Mam jasno brązowe włosy, rozjaśniane sprayem joanna. Używałam wcześniej Castinga 713 Mroźne mochacino, o którym możecie poczytać tutaj <KLK>. Po lecie chciałam odświeżyć kolor i mój wybór tym razem padł na trwałą farbę do włosów bez amoniaku od Garniera. Nie chciałam za ciemnego koloru więc wybrałam coś z gamy blondów.
W opakowaniu znajdziemy instrukcje, odżywkę, rękawiczki, emulsię oraz farbę. Aplikatora niestety brak, a szkoda bo to utrudnia aplikację. Za to opakowanie zapłaciłam 20 zł w rossmanie, często widuje teraz te farby za ok 15 zł w promocji. Nakładałam produkt na włosy pędzelkiem również kupionym w rossie za jakieś grosze, substancję wlałam do szklanej miseczki i wymieszałam.

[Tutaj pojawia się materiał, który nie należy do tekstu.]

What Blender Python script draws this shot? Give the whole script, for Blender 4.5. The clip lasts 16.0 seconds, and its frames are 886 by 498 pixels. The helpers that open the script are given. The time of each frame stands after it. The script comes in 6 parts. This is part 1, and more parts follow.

Nałożyłam najpierw na odrost a następnie na całe włosy. Miałam nadzieje, że wystarczy mi jedno opakowanie jak przy castingu, ale niestety produktu było za mało. Starałam się rozprowadzić wszystko równomiernie. Czułam, że końce nie są dopieszczone i tylko delikatnie smagnęłam je farbą. Podczas farbowania nie czułam żadnego szczypania czy dyskomfortu(pamiętajcie o zrobieniu próby uczuleniowej!), w łazience unosił się o dziwo miły, kwiatowy zapach. Farba do włosów posiedziała na mojej głowie 30 minut i poszła od kran. Podczas spłukiwania włosy były splątanie i niezbyt miłe w dotyku. Dołączona odżywka nie polepszyła sprawy, właściwie nie zrobiła nic konkretnego. Po wyschnięciu włosów, wciąż były sztywne i lekko szorstkie ale już mniej niż na początku. Kolor wyszedł dość ciepły, ze złotym poblaskiem. Nie przyciemnił mi włosów( o to mi chodziło, dlatego postawiłam na farby blond), ładnie wyrównał cały kolor(nie zauważyła żadnych plam), nie wyszedł tak jak na opakowaniu(ale tego można się spodziewać jak się ma taki kolor włosów). Z czasem lekko się rozjaśnił i zrudział ale nie wypłukuje się zbyt mocno. Mi akurat ten rudy poblask się podoba, ale wiem, że niektórzy z nim walczą. Włosy doszły do siebie po naolejowaniu, nałożeniu maseczki i żelu lnianego. Wydaje mi się, że farba nie wpłynełą bardzo na ich kondycje ale spowodowała wypadnięcie kilku nadprogramowych włosów( gdy po umyciu próbowałam je rozczesać.) oraz lekko je przesuszyła. Oprócz tego nie zauważyłam wzmożonego wypadania ani większych szkód.
Przed/ Po farbowaniu
Czy jestem zadowolona? Kolor mi się podoba, ale zdecydowanie fajniej na moich włosach zachowuję się Casting za który płacę podobne pieniądze. I chyba jednak w ciemniejszym odcieniu czuję się lepiej. Do tego brak aplikatora i mniej wydajna zawartość. Z drugiej strony produkt nie wymywa się szybko i nie przyciemnił mi włosów(czego się obawiałam). Nie tworzy plam i ma przyjemny zapach. Niemniej jednak to chyba ostatnia moja przygoda z farbą Olia, wracam do zaufanego castinga;) Obawiam się, że kolejne farbowanie mogłoby jeszcze bardziej negatywnie wpłynąć na włosy.